◆ MATERIAL

•••••

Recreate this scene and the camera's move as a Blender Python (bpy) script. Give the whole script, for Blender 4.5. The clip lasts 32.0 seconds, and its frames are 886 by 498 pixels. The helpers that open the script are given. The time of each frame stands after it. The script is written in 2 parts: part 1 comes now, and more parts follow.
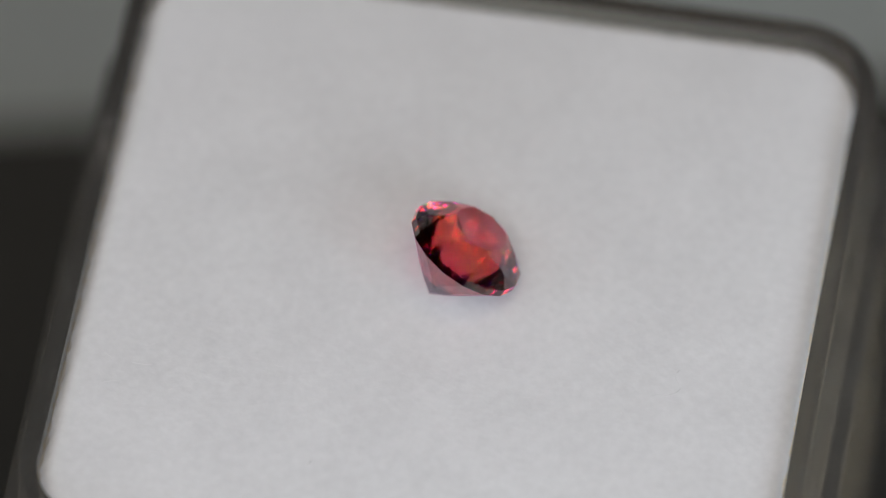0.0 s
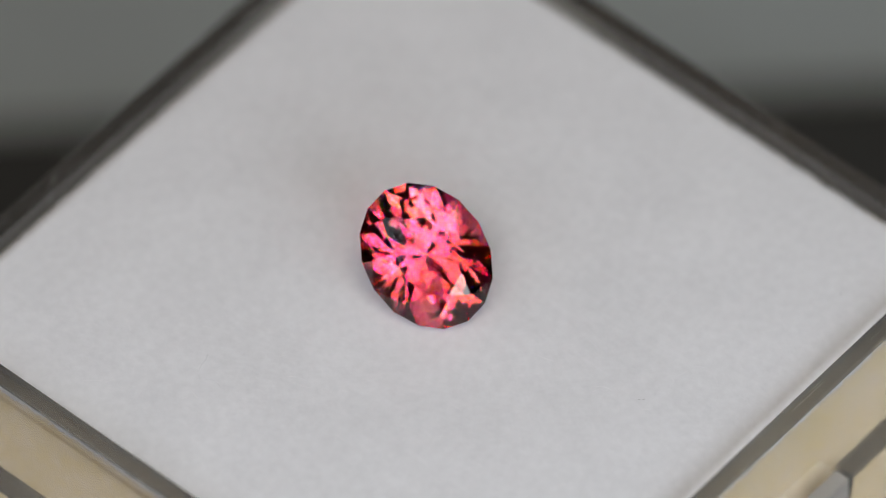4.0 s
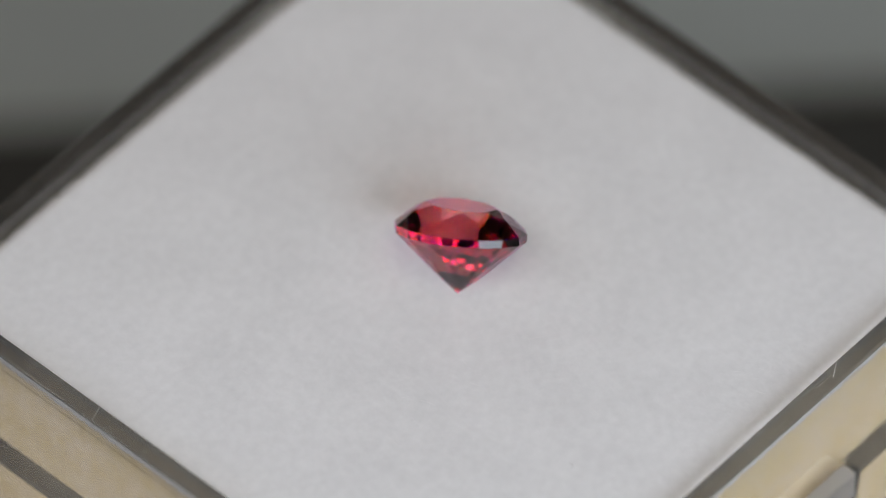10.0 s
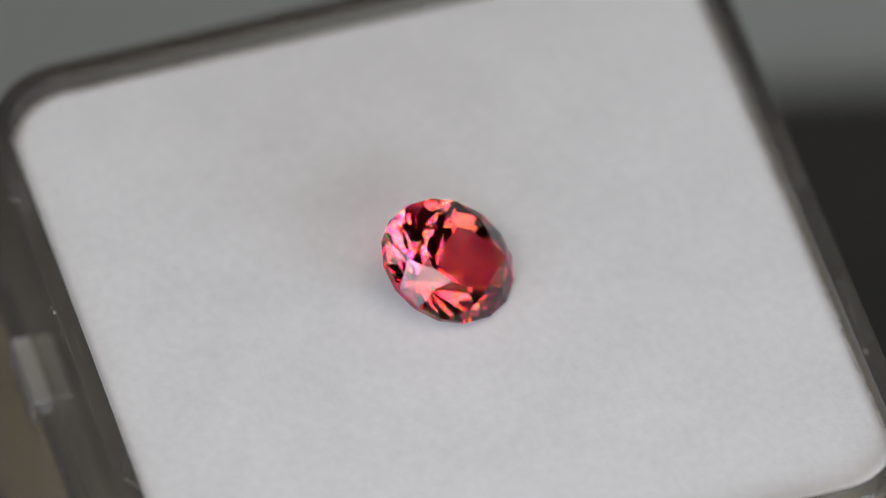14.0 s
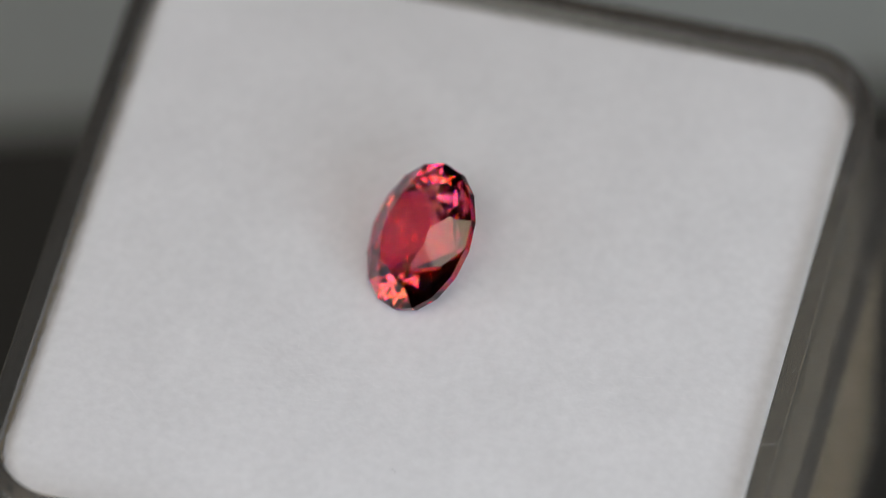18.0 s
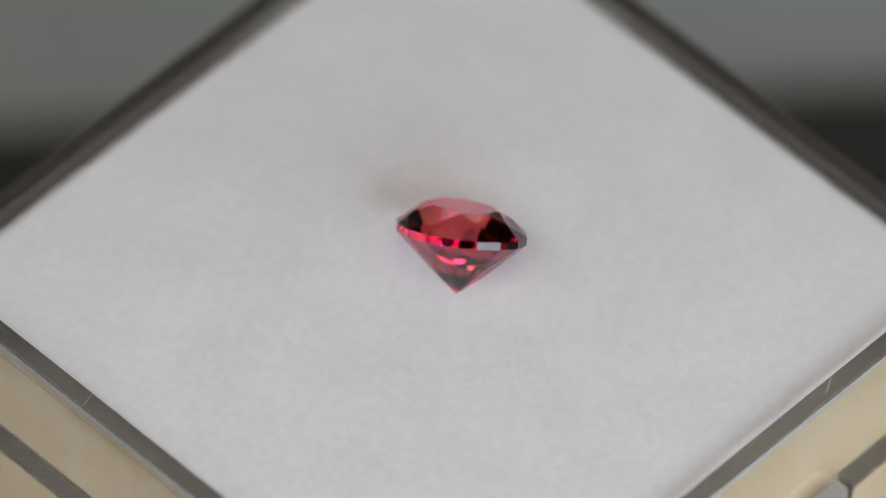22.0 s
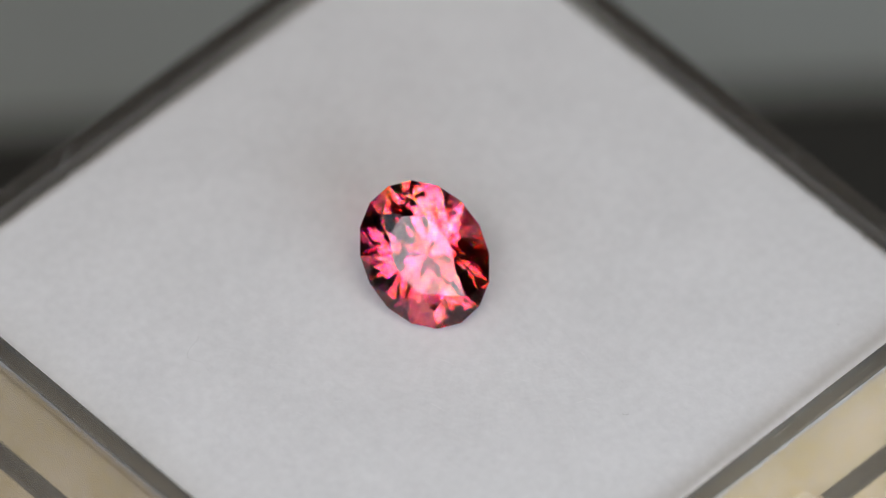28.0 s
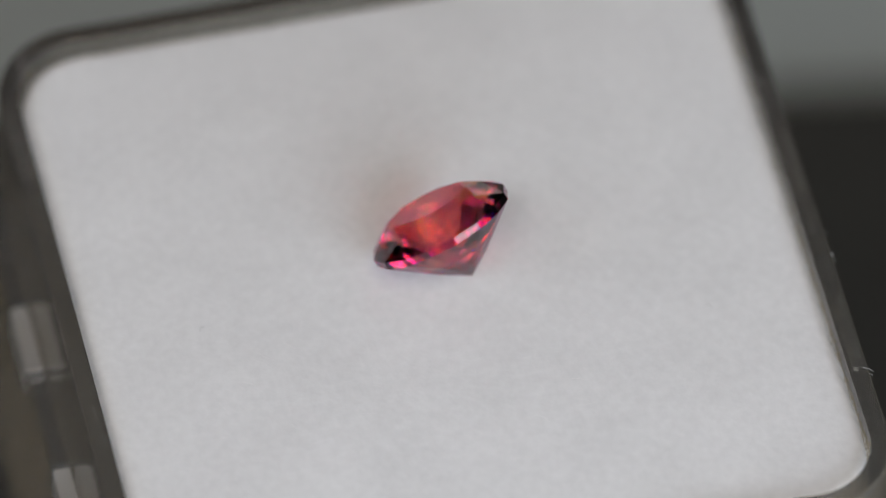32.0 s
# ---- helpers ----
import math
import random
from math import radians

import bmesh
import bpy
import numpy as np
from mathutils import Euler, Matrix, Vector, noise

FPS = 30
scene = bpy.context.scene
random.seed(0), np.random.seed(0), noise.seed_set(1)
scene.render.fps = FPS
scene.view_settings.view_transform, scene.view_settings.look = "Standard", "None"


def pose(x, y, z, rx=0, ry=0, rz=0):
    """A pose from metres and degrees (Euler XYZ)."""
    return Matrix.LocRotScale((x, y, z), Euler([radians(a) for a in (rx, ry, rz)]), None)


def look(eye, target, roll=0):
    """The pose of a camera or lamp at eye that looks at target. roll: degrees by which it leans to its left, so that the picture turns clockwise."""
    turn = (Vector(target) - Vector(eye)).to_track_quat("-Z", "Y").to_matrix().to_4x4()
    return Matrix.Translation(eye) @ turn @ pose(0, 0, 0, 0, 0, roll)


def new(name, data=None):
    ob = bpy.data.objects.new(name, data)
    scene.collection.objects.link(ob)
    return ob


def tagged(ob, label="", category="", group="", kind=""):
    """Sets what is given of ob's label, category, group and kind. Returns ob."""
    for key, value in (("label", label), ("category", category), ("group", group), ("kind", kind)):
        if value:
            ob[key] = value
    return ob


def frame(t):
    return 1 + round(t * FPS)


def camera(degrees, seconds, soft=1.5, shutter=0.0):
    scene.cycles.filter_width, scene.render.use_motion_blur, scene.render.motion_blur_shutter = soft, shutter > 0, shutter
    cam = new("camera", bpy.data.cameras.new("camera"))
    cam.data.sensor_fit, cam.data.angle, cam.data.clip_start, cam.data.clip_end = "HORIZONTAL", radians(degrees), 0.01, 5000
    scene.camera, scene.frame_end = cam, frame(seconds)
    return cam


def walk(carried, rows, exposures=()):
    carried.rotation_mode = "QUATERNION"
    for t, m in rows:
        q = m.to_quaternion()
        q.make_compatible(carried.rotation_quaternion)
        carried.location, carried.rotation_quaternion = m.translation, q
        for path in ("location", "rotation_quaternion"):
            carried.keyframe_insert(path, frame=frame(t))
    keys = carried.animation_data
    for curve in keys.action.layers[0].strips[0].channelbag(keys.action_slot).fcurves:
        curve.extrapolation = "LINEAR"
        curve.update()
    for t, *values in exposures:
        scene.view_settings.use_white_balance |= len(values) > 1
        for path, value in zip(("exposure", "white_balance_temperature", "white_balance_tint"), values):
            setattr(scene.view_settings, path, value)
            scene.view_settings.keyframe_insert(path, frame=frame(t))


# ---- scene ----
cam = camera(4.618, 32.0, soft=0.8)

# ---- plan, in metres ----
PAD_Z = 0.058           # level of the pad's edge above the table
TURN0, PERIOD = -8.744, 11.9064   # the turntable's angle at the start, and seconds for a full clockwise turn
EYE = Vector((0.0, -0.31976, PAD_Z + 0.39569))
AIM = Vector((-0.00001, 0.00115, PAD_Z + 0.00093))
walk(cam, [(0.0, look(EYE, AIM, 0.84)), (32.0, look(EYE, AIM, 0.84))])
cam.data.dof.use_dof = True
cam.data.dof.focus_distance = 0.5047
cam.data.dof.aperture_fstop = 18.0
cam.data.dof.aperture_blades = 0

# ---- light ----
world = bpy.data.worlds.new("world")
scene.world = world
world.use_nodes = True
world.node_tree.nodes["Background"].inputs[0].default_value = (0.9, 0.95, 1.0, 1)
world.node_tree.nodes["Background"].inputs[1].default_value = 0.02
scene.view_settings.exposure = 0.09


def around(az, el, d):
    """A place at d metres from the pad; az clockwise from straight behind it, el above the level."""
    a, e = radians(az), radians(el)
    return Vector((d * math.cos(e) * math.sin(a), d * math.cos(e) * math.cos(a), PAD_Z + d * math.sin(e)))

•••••

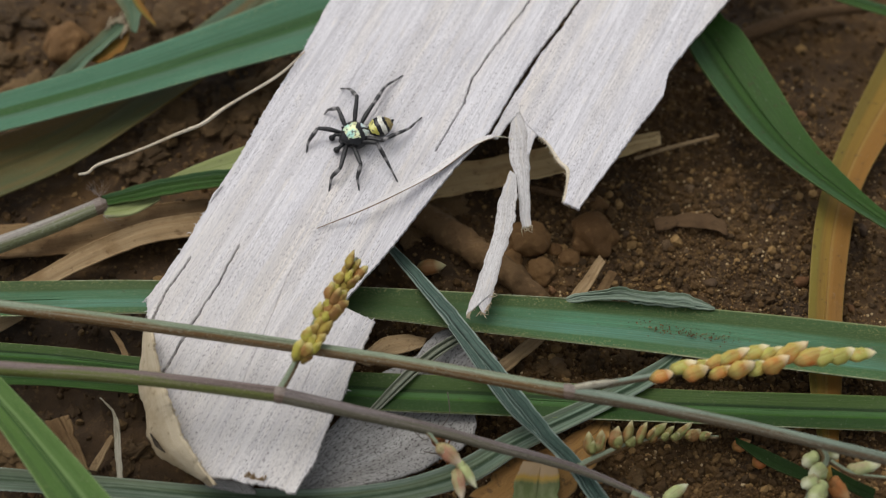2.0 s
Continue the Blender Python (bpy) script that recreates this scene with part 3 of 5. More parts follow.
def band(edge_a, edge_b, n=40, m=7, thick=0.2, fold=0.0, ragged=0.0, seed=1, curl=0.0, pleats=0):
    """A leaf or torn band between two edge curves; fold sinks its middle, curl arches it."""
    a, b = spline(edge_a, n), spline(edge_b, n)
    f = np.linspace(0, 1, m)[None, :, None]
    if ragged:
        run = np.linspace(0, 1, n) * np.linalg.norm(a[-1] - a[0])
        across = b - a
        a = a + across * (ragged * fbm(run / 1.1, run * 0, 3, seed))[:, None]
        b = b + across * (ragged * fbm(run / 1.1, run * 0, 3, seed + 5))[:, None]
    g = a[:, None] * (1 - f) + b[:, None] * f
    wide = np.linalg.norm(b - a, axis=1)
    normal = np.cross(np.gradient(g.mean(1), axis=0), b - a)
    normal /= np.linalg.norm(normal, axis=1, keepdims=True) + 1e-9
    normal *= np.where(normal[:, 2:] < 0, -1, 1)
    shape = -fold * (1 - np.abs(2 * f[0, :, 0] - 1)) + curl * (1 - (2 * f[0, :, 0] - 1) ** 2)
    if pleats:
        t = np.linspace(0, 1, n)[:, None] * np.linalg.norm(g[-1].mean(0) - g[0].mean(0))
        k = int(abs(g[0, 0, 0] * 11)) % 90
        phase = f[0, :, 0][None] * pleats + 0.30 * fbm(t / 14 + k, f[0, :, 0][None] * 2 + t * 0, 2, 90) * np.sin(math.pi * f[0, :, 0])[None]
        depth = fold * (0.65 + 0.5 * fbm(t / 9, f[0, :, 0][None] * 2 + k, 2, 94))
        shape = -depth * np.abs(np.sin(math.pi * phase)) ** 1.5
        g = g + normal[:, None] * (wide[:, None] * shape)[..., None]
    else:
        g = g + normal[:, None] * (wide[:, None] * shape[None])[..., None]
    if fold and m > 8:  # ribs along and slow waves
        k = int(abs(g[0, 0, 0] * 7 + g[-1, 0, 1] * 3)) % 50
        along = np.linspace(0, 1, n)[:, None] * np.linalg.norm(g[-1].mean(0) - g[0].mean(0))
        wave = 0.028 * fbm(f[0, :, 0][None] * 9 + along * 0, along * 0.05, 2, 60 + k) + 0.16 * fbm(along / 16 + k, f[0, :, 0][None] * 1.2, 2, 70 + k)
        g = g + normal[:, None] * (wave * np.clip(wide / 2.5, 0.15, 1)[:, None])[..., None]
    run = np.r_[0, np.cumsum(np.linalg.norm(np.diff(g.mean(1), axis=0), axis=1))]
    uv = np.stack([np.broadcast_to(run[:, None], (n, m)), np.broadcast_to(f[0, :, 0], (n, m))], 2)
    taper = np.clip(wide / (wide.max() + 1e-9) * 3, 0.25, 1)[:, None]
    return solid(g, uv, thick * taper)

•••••

◆ PROMPT
Report all lines of the data above that include the string "rows".

◆ EXERCISE RESPONSE
def walk(carried, rows, exposures=()):
    for t, m in rows:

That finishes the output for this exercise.